I do not claim any great wisdom nor any especially shrewd insight into Unitarian Universalism. All I can say with certainty is that I have been the minister of ten congregations (and prior to that, the ministerial intern in two others), and that among the things that can be said about those twelve congregations is that they varied considerably — in numerical size, in location, in the age of the institution — and that they also showed great variety in less easily-measurable ways, such as in their culture. What I have observed quite consistently is that Unitarian Universalist institutions — I am not speaking of individuals, but organizations — have a strong tendency to avoid what we might call a theology of the personal; perhaps the “personal God” of my aforementioned interlocutor was an attempt by one person to articulate this tendency. For example: we do not often petition God, we do not often thank God, we do not often praise God. I consider the absence of these phenomena to be of profound significance, if for no other reason than because petitions, thanks and praise are so intrinsic to the religious observances of so many peoples all over the face of the earth, and have been for thousands upon thousands of years. The problem inherent in this is that there is an inescapable cognitive dissonance associated with the actual day-to-day experience of Unitarian Universalist institutions. We proclaim loudly and frequently to the world that we are open-minded, we can’t wait to tell everybody how accepting we are, and yet the actual scope of our theological exploration appears to be fairly narrow.

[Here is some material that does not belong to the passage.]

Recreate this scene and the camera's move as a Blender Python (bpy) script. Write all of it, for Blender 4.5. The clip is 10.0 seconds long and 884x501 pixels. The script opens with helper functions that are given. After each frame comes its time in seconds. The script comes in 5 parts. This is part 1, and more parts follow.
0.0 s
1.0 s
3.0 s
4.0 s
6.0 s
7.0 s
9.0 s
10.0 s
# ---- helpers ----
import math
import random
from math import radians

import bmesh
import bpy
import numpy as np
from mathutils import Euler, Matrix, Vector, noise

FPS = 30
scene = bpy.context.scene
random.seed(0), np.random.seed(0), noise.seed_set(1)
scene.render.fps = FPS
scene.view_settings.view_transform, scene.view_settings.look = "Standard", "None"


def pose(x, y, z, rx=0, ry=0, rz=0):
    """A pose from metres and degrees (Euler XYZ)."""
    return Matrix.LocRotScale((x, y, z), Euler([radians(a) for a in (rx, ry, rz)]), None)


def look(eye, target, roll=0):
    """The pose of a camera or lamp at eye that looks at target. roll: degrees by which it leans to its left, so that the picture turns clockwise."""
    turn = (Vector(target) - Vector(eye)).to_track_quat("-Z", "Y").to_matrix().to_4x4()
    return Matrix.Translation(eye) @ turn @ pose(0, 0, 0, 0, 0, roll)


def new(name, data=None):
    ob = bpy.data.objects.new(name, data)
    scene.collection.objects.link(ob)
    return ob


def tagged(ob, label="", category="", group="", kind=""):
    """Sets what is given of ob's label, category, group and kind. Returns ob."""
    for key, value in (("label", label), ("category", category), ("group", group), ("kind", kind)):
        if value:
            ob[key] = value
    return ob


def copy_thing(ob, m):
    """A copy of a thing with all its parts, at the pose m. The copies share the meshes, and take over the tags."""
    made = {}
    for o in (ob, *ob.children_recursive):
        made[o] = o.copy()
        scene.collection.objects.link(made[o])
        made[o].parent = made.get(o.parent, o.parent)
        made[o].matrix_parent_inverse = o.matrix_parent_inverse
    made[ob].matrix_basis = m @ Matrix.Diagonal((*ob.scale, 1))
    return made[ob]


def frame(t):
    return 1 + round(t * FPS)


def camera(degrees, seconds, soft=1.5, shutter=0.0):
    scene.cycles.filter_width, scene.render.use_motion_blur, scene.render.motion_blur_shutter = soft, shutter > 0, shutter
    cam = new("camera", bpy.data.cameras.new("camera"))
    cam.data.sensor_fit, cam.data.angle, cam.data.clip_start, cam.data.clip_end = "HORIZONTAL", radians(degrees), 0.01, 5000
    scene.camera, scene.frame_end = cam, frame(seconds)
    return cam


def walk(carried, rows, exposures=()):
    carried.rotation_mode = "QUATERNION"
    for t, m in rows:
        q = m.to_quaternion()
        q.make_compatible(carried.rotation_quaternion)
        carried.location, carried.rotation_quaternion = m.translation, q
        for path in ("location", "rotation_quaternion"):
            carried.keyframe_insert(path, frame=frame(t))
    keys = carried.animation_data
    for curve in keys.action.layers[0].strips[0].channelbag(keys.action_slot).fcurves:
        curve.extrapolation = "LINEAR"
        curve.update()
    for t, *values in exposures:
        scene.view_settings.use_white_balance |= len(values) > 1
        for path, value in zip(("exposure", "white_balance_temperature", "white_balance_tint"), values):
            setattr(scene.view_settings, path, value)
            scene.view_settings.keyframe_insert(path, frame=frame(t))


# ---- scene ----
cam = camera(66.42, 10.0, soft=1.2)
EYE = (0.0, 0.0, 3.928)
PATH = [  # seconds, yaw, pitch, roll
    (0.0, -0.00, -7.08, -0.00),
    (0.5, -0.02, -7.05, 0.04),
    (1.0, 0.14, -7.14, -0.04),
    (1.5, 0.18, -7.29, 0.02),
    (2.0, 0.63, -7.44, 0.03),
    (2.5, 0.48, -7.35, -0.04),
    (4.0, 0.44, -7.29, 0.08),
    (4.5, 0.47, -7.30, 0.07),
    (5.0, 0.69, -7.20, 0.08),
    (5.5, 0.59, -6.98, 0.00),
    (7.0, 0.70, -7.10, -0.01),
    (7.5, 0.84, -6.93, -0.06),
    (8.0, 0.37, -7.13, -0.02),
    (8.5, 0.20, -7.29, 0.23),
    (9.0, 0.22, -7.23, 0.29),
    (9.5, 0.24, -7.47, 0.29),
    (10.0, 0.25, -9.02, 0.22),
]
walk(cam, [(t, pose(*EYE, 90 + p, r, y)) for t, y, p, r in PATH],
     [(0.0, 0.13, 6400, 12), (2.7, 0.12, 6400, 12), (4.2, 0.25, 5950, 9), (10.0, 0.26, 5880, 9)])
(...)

I have mentioned before that my spiritual practice for 2017 has been to read two slokas (verses) of the Bhagavad Gita along with eight commentaries by various sages on those verses. One thing that this has forced me to contend with the vastness of theological thought that at least three and a half millennia of Hindu culture and practice have produced — and how I know next to nothing about any of it. Add to this the immense panoply of theological discourse that fourteen centuries of Islam have produced; the astonishing variety of theologies that predate Christianity and Islam that are to be found in cultures all over Africa, throughout Asia, plus Australia and all the islands of Oceania, and of course through the entirety of the Americas from Beringia to the Strait of Magellan; and the varieties of Buddhist theologies — yes, Buddhism does have theologies — and we realize that theology is one of the most abundant, diverse and complex of all human disciplines. All that is without exploring the oft-cited “Judeo-Christian roots” of Unitarian Universalism and of much of the culture we inhabit here in North America, a great deal of which is actually profoundly influential on Unitarian Universalist practice — for instance, at the moment someone is preaching a sermon, a very (though not at all exclusively) Judeo-Christian phenomenon.

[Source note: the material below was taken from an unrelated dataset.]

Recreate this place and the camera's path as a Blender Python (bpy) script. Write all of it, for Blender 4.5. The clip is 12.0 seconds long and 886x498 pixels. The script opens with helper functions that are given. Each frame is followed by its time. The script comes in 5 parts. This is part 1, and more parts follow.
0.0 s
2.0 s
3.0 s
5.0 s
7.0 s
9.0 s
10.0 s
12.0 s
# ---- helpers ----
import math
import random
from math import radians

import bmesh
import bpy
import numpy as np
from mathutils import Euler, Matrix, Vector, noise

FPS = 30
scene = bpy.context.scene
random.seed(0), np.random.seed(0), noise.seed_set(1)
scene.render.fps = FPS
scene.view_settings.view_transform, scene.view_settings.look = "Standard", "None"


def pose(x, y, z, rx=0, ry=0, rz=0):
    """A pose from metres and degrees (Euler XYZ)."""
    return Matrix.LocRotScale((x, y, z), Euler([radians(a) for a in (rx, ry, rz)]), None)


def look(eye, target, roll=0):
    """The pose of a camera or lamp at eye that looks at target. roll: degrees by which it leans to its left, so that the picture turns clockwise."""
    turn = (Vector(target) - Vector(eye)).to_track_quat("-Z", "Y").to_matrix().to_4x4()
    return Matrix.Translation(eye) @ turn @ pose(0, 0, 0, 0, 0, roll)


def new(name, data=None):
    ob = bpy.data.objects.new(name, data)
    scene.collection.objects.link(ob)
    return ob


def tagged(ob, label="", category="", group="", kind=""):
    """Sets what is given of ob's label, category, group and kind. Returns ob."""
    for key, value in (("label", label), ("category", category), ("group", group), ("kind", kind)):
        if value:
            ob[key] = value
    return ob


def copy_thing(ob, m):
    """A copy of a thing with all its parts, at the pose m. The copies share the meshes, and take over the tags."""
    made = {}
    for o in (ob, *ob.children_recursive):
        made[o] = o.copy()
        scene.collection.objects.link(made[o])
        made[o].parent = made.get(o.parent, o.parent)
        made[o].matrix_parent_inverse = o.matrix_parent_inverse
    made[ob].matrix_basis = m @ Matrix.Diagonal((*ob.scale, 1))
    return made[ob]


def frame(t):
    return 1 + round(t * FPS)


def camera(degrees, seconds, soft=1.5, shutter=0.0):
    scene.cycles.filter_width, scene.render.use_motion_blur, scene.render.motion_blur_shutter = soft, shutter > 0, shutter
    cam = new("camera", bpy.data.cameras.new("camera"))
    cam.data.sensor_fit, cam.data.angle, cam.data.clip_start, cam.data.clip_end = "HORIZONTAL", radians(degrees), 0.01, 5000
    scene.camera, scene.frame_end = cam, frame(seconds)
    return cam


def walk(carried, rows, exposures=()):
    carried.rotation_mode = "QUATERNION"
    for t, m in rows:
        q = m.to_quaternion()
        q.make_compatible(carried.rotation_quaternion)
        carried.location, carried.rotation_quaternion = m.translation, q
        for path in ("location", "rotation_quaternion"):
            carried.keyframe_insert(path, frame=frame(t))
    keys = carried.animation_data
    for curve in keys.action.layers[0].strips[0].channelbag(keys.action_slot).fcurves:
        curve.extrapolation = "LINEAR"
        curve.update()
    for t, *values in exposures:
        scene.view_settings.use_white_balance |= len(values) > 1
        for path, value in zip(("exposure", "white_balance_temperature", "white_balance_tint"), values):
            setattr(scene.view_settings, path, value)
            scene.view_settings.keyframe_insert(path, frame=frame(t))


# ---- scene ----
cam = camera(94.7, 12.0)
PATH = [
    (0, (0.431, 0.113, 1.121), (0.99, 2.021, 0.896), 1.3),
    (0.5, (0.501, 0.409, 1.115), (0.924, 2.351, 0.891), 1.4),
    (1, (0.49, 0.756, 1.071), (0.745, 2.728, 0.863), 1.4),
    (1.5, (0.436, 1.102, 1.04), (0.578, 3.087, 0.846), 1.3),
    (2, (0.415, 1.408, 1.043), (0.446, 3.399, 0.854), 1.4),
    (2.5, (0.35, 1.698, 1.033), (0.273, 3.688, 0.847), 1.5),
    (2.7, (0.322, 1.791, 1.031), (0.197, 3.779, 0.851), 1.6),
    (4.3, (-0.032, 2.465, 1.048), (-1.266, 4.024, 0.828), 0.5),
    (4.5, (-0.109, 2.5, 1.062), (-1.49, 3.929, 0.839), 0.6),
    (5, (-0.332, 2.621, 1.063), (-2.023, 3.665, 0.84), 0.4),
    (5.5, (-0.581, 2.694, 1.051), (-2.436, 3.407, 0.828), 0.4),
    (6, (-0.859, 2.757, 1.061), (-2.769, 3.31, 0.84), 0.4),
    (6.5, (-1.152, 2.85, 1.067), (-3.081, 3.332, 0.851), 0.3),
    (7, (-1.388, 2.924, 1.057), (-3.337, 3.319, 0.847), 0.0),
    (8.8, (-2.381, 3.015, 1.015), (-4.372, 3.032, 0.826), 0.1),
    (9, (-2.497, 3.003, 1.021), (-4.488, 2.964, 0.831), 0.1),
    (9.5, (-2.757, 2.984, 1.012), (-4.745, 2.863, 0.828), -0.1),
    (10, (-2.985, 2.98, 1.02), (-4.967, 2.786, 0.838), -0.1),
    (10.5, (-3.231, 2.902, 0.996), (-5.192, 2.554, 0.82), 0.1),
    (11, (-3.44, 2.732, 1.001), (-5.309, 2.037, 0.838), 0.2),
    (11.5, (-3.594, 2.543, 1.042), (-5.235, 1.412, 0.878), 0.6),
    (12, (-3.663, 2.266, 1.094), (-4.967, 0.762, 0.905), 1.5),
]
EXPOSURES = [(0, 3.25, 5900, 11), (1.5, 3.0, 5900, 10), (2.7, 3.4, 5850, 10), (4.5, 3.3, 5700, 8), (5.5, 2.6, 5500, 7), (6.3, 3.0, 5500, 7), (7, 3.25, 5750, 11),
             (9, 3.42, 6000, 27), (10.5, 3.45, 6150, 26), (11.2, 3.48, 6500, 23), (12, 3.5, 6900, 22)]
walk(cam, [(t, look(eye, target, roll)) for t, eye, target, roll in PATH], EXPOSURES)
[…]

Yet the tendency I have observed in many of our congregations is an apparent rule, unspoken yet very much in effect, that the common liturgical denominator in communal Unitarian Universalist worship should be atheism — that the lingua franca of our worship should be grounded in the assumption that atheist-friendly language will appeal to everybody, since of course the atheists will like it and the theists won’t mind it. All of this is predicated upon fallacies too plentiful to enumerate comprehensively, so let me select just two of them: the idea that worship ought to offer us something that we like — aside from being an appallingly self-centered and consumerist misapprehension — is itself a theological statement, and the idea that Unitarian Universalists should have any one common theological language — atheism or anything else — flies in the face of everything we say we’re about.
I have not the slightest problem with atheism; I certainly do not subscribe to the preposterous notion that believing in God somehow confers some kind of indelible virtue upon the believer. Martin Luther King, Jr. and Osama bin Laden both had a steadfast belief in God; one of them grounded his theology in love and justice, the other in exclusion, terror and mass-murder. I am not suggesting that anyone who denies that God is a consciousness is mistaken; I myself am not prepared at this moment in time to assert or deny that God is or has a consciousness. My point is simply this: if we Unitarian Universalists are going to go on crowing about how accepting and curious and theologically diverse we are, then we had damned well better actually do it. If we ever did a lot of hard theological work in order to reach the conclusion that God is not a consciousness, I must have missed it. I miss a lot — it’s no joke — but I have to wonder how I could have missed that in twenty years of puttering around dozens and dozens of congregations in this denomination and meeting and interacting with actually thousands of Unitarian Universalists. I would like very much for the suppositions I have articulated from this UU pulpit this morning to be mistaken, but if there is evidence for that, I have not seen it.
One thing I have learned from my journey with the Gita is that there are a number of ancient and venerable schools of theological thought responding to that text and other scriptures of that tradition which assume that God is a consciousness. Theologians such as Madhvacharya, Sridhara Swami and Keshava Kashmiri all define Yoga as “the science of the individual consciousness attaining communion with the ultimate consciousness,” and all eight of the commentators I am reading are quite insistent that God is understood to be (among other things) the Ultimate Consciousness. The Bhagavad Gita is a dialogue between the Supreme Lord Krishna and his devotee Arjuna, so of course the idea of the personality, the personhood of the divine is articulated very clearly in that tradition. I am not saying we too should embrace that same theology or that we should reject it; I am saying that if we are as serious about religious exploration as we say we are, concepts like the Ultimate Consciousness ought to be included in our communal religious life. We can accept those ideas, or reject them, or ponder them, or rejoice in them, or debate them, or denounce them, but what we do instead, as far as I have seen in a life lived among Unitarian Universalists, is almost entirely ignore them. Thousands of years of theological inquiry have unfolded in every language on every continent, but how much effort do we make to do more than scratch the surface? And of that surface that we do scratch, how much of it is selected because it doesn’t make us too uncomfortable? Theology, by definition, can never be always comfortable. We cannot contemplate the nature of the universe and the meaning and purpose of existence without some discomfort — unless, of course, we make the choice to explore only those theological explorations that are carefully selected to keep us from being uneasy.
I honestly don’t know what it would look like if our espoused theory of openness and inquiry matched our theory-in-practice, but I can only assume it would be something so vastly different as to be virtually unrecognizable to us. Perhaps that’s what Unitarian Universalism will become in the next two hundred years or so. Or perhaps sometime in the next two hundred years or so, we’ll find a way of describing ourselves that more closely matches what we are actually doing than may be the case in the here and now. In the meantime, we either should do a lot more theology in our congregations, or we should stop saying what we say about ourselves and start saying something else.